As the economy grinds its way up the path of high growth, discretionary spends from consumers are expected to revive significantly.

PVR, one of the top multiplex operators in the country, continues to see audiences flocking to its screens. Increase in footfalls, ticket prices and higher spends on food and beverages by customers have helped PVR deliver healthy numbers over the last couple of years. Advertising revenue too has increased substantially this fiscal.

At ₹694, the PVR stock trades at over 30 times its likely per share earnings for 2015-16. This is expensive compared to the broader markets.

But given that the company is on a sound footing on operational parameters, investors can retain their holdings despite the rich valuation multiples. Further exposure can be considered on declines linked to the broader market. Footfalls are on the rise and with a slew of mega releases featuring top movie stars set to hit the screen over the next few months, PVR is likely to put up an improved performance.

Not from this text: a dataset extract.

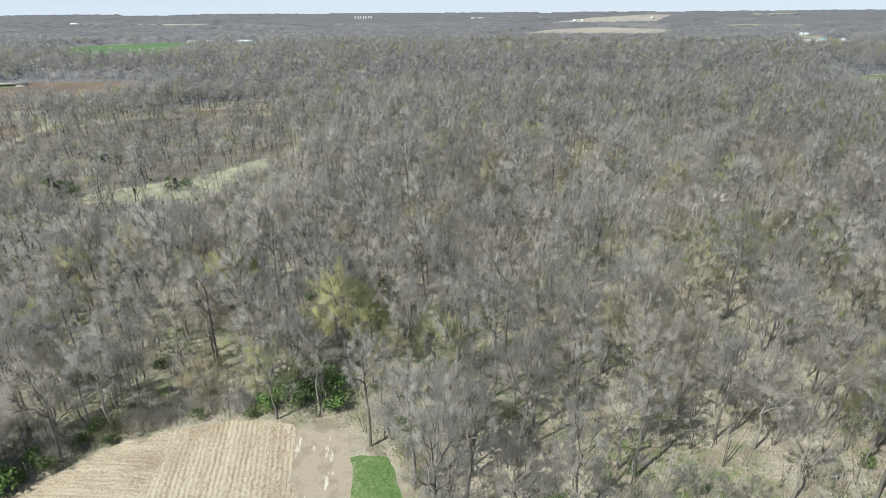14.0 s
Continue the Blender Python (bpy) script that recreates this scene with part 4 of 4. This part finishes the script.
BARE = [bush_kind("bare_shrub", 560 + i, h, w, TWIG_GREY if i != 1 else TWIG_BUD, "leafless twiggy grey-tan shrub under the trees", "bare shrubs") for i, (h, w) in enumerate(((3.6, 2.6), (2.8, 2.4), (4.6, 2.6)))]
for x, y in along(BACK[:15], 1.7, 1.5, 7.0) + along(WOOD_RIM[:9][::-1], 2.2, 1.0, 5.0):
    plant(BARE[rng.randint(3)], x, y, rng.uniform(0, 6.28), rng.uniform(0.7, 1.15))
low = [clump(570 + i, h, w, 44, 0.6, 0.05) for i, (h, w) in enumerate(((2.6, 2.2), (3.4, 2.4), (1.8, 2.4), (4.2, 2.2)))]
xs, ys = scatter(-130, 135, 46, 345, 3.5)
xb, yb = scatter(-270, -84, 262, 500, 3.4)
far_side = inside(xb, yb, SCRUB) > 0
xs, ys = np.append(xs, xb[far_side]), np.append(ys, yb[far_side])
keep = noisy(xs, ys, 0.07, 5.0) > -0.9
xs, ys = xs[keep], ys[keep]
tones = np.where(rng.uniform(0, 1, xs.shape) < 0.25, rng.uniform(0.82, 0.92, xs.shape), rng.uniform(0.52, 0.76, xs.shape))
tones = np.where(inside(xs, ys, SCRUB) > 0, tones - 0.3, tones)
woods("bare_brush", xs, ys, low, TWIG_STUFF, "bare twiggy brush covering the wood's floor", tones, (0.6, 1.1))
xs, ys = scatter(-130, 130, 46, 335, 2.6)
keep = noisy(xs, ys, 0.11, 2.0) > -0.75
xs, ys = xs[keep], ys[keep]
tones = np.where(rng.uniform(0, 1, xs.shape) < 0.3, rng.uniform(0.84, 0.95, xs.shape), rng.uniform(0.1, 0.76, xs.shape))
tones = np.where((xs < -12) & (ys > 185) & (rng.uniform(0, 1, xs.shape) < 0.5), rng.uniform(0.0, 0.15, xs.shape), tones)
brush("undergrowth", xs, ys, 12, 2.0, "dry brush, canes and seedlings on the wood's floor", tones)


n = 12000
xs, ys = rng.uniform(-110, 100, n), rng.uniform(50, 330, n)
keep = ~np.isin(region_of(xs, ys), BLOCKED) & (noisy(xs, ys, 0.06, 4.0) + 0.7 * noisy(xs, ys, 0.17, 6.0) > 0.05)
vs = []
for x, y in zip(xs[keep], ys[keep]):
    z, h = ground_z(x, y), rng.uniform(0.5, 2.4)
    for i in range(16):
        p = np.array([x + rng.normal(0, 0.8), y + rng.normal(0, 0.8), z + rng.uniform(0.05, 1.0) * h])
        a, b = rng.uniform(0, 6.283), rng.uniform(0, 6.283)
        e, w = np.array([math.cos(a), math.sin(a), rng.normal(0, 0.5)]) * 0.2, np.array([math.cos(b), math.sin(b), rng.normal(0, 0.5)]) * 0.14
        vs += [p - e, p + w, p + e]
v = np.array(vs, np.float32)
tagged(new("green_undergrowth", tri_mesh("green_undergrowth", v, soup(v), LEAF_DULL)), "dull green seedlings and low leaves on the wood's floor", "undergrowth", kind="stuff")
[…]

In the first nine months of 2014-15, the company’s revenue grew 14 per cent over the same period in the previous fiscal to ₹1,183 crore, while net profit fell 15 per cent to ₹47 crore.

The fall in profit was primarily due to higher (54 per cent increase) depreciation of ₹92.5 crore in the nine months of this fiscal. However, the company has reported healthy growth in revenue (25 per cent) as well as profits (127 per cent) in the recent December quarter.

PVR, after its acquisition of Cinemax, has presence in 44 cities and its screen count is 462. Movies such as PK, Happy New Year and Haider had people thronging the cinema halls.

Scale advantage

While PVR has generally been a very strong player in the northern markets, especially in the lucrative Delhi-NCR region, it has now strengthened its presence in the western region as well, enhancing footprint in the important Mumbai market.

In recent times, large players such as Cinepolis (Fun Cinemas) and Carnival Films (Big Cinemas) have been acquiring multiplex operators.

Scale becomes an important factor, as it increases bargaining power on revenue share; PVR is well-placed in this regard to take on competition.

The company has been able to increase pricing of its tickets substantially over the past year with the average ticket price for the consolidated entity rising from ₹175 to ₹184.

Spends on food and beverages per head have increased more than 24 per cent to about ₹67 currently. Advertising, which accounts for nearly 11 per cent of PVR’s total revenue, has grown at a healthy 19 per cent in the nine months of this fiscal compared with the same period last year. Footfalls are up 12 per cent over the last one year to 1.6 crore currently.

Many Hindi as well as regional language movies with a quality star cast are set to be released over the next year. The March quarter, being exam season, though may be soft.

Badlapur , which released recently, was a hit. Movies such as Uttama Villain (Kamal Hassan starrer) and Detective Byomkesh Bakshi are set to be released over the next couple of months.

Risk factors

The critical ingredient for PVR’s success would be content that finds favourable acceptance with the audience.

The success or failure of films that are screened would determine its fortunes.

This is especially so with films that the company co-produces. The trend to quickly release new movies in DTH is another threat for multiplexes such as PVR.